Maybe I should close Facebook and concentrate on reading or writing something of substance. But then there was another ding alerting me to someone’s comment on one of my posts and I just had to look. Someone had used one of the new emoticons instead of the like button. Big deal. Summoning all my courage, I closed the app. I swallowed hard and began to shake. Looking around the common space I saw that everyone was still glued to their phone or laptop. No one was talking, or smiling, and the gentle lapping of surf as the tide came in was occasionally drowned out by a motorcycle driving down the sand path outside.

 

That’s it! Suddenly it came to me. I should start a recovery program for people addicted to social media!  Facebook and Twitter addicts who have lost all hope of ever freeing themselves from their desperate need for Internet community approval.  So I took action.  I made flyers and announced a meeting for Internet Addicts Anonymous.  We would meet in my bungalow that evening at 8.

 

For this, I decided to upgrade from the simple shack I was renting to a larger one, with air-conditioning. It was like moving to a palace. So what if the room was four times as expensive as the hut I’d been staying in, I was finally moving forward again.

 

Four people showed, two men and two women.  I recognized them from the community dining area we all shared. One of the men, a deeply-suntanned fellow even older than me, pretty much had his own table which he occupied all day. He smoked and divided his time between a mini-laptop and a smartphone. The two women seemed pretty normal, except they wore a lot of what I would call “bling.” Rhinestone-studded sandals, flashy turquoise bracelets, sunglasses with designer carrying cases. I could just imagine the price descriptions. “Regularly $189, now $59.”

 

The other man didn’t say much.

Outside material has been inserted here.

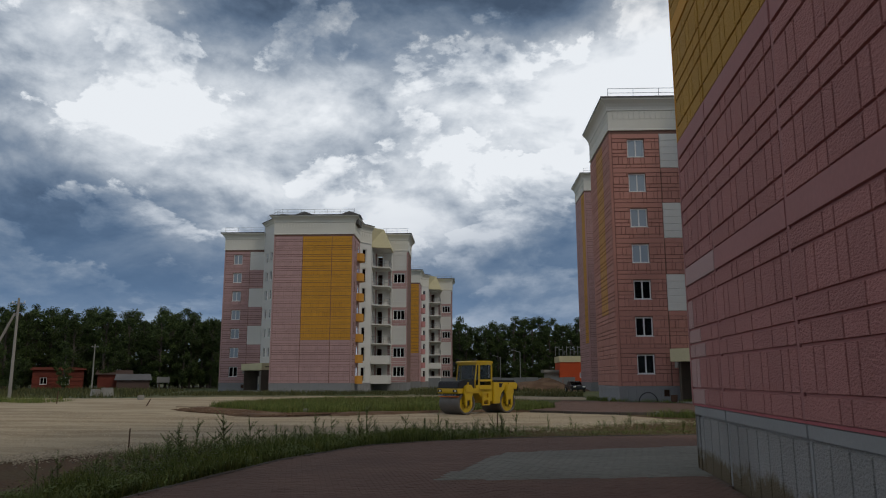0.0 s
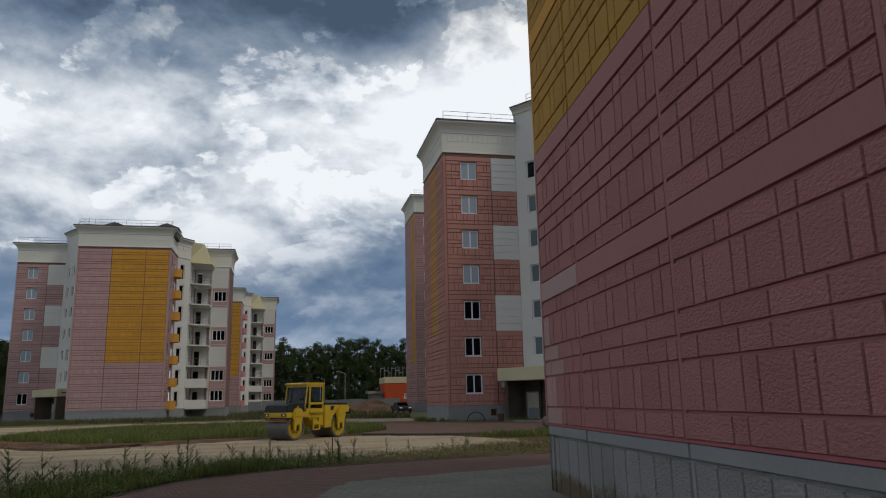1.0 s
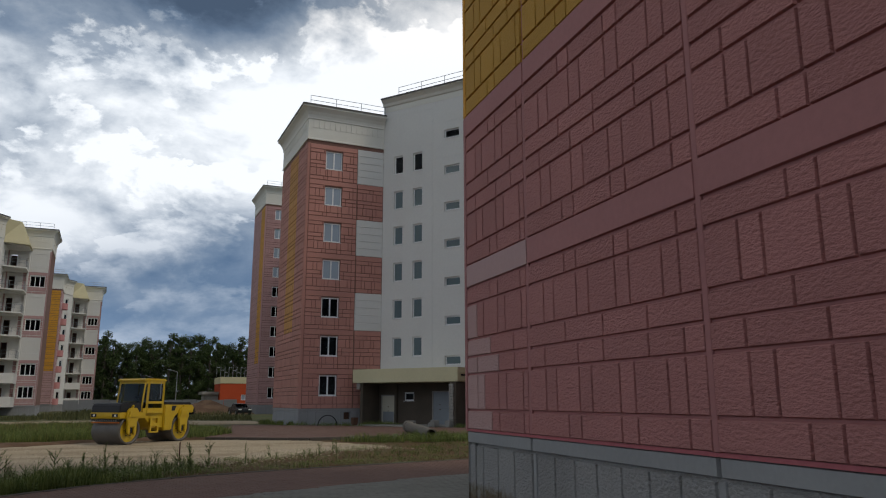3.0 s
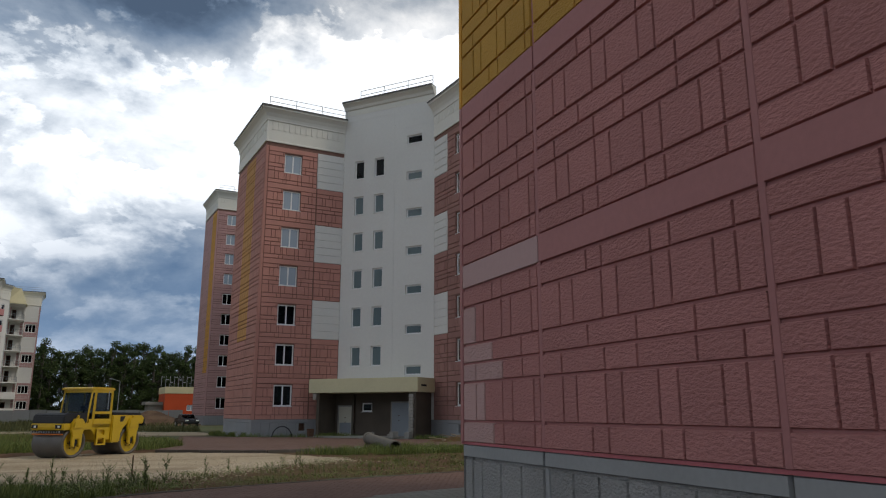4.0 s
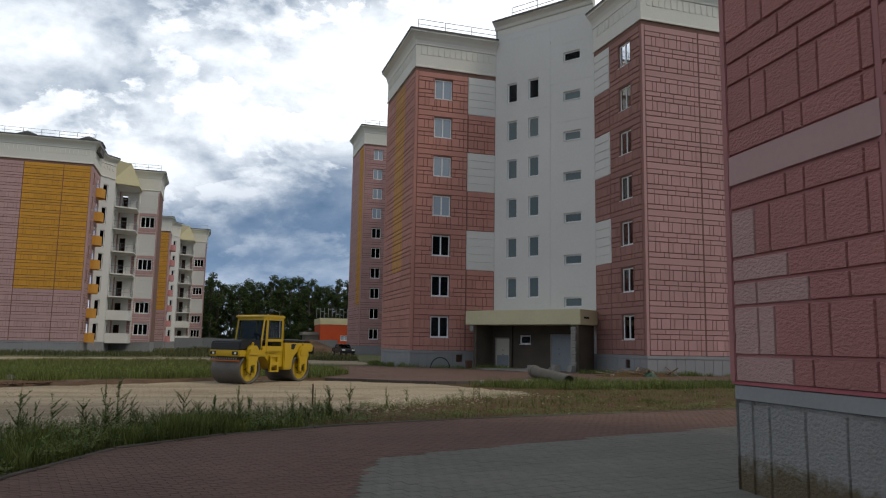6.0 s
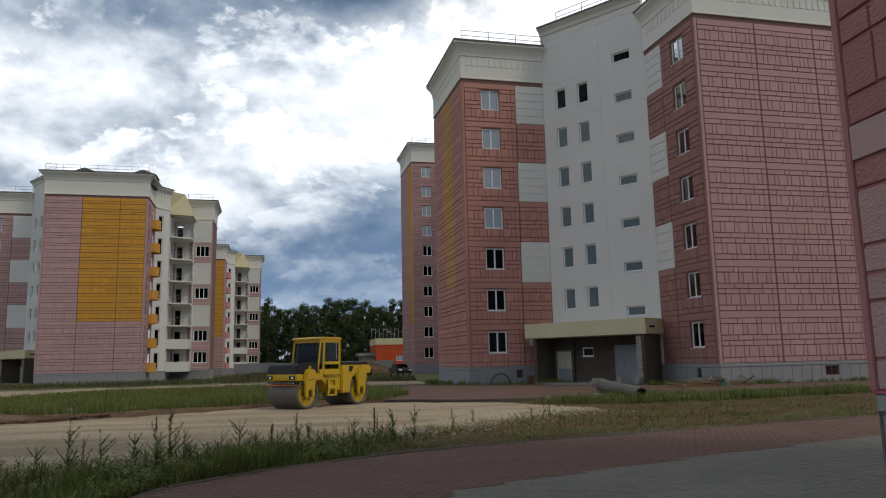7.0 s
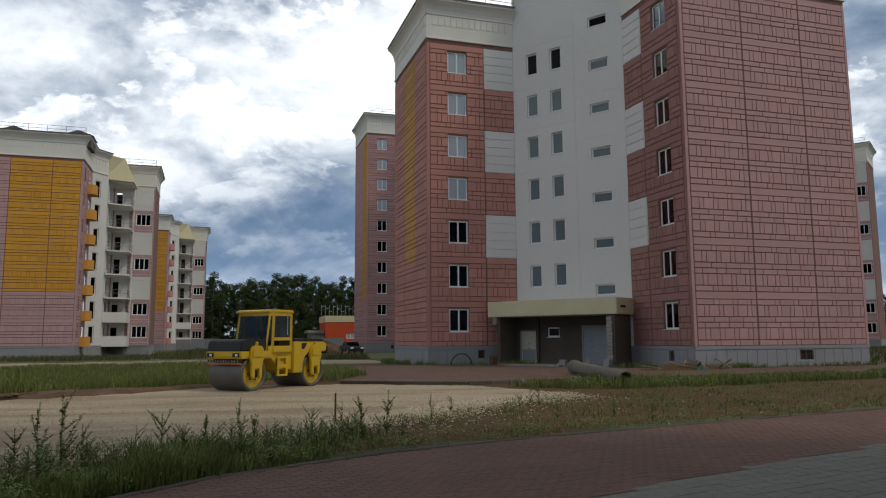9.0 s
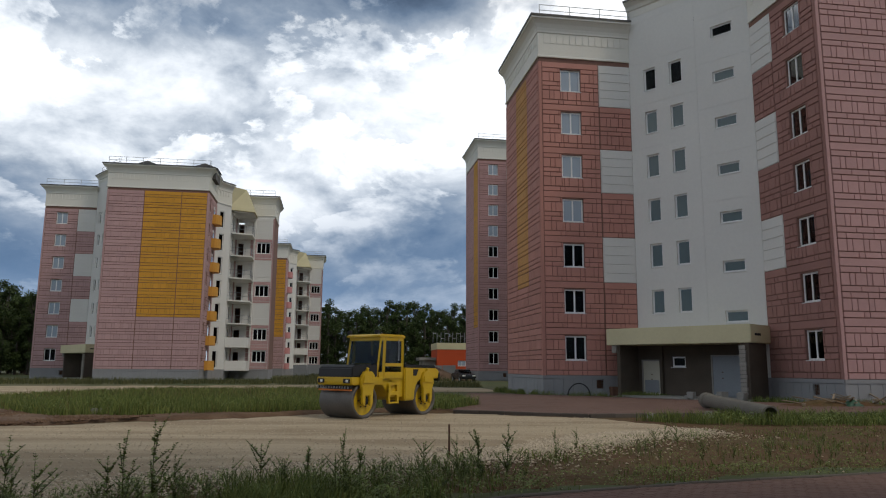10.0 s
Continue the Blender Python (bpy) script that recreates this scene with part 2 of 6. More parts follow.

He looked like a retired high school principal, which he well may have been. I got the impression he might get up and leave at any moment, so I braced myself for that event, promising that I wouldn’t let it upset the group.

 

We began by introducing ourselves, and then I made an opening statement about my tendency to shop in a trance state and then be surprised the next day or two by finding the purchases on my porch. I saw the others nod their heads. Then one woman suggested I was “powerless over Prime,” which I found poetic, but I thought she was headed in a Twelve-Step direction that might derail our little recovery group before it began, so I merely responded with “Yes, you might say that.”

 

The other woman suddenly confessed “I spend over eight hours a day on Facebook. That’s too much, right?”  Nobody said anything. The suntanned man said “I got you beat,” but then didn’t offer a precise figure.

 

“Should we go the Twelve-Step route?” I asked the group. Three of the four shook their heads “no.” Do you really want to change? Again, the same number shook their heads. The high school principal looked out the window like he finally saw someplace he’d really like to be. He suddenly spoke up.

 

“Why don’t we transfer addictions?  If we simply give up what we’re doing, we’ll feel empty and lost.”

 

“Good idea,” murmured the other three.

 

“Sex?,” suggested the suntanned man. “Swingers Group?”

 

The women looked sad.

 

“Gambling,” countered the principal. “Texas Hold ‘Em. You can make money if you’re sane and sober and willing to put in the time. And it’s extremely addictive.”

 

So that’s how it began, the thing that really took hold of my life, that changed me in ways I never could have predicted. I now never worry about price. Promotional pricing and discounts leave me cold. In fact, the cost of things doesn’t interest me. If I really want it, I’ll pay whatever price I have to in order to have it.
The five of us formed a tight little group, and since then we’ve recruited as many more. We all live together in a rented mansion in a place where the cost of living is a fraction of what we were used to. No longer victims of an obsession, we’re now entrepreneurs.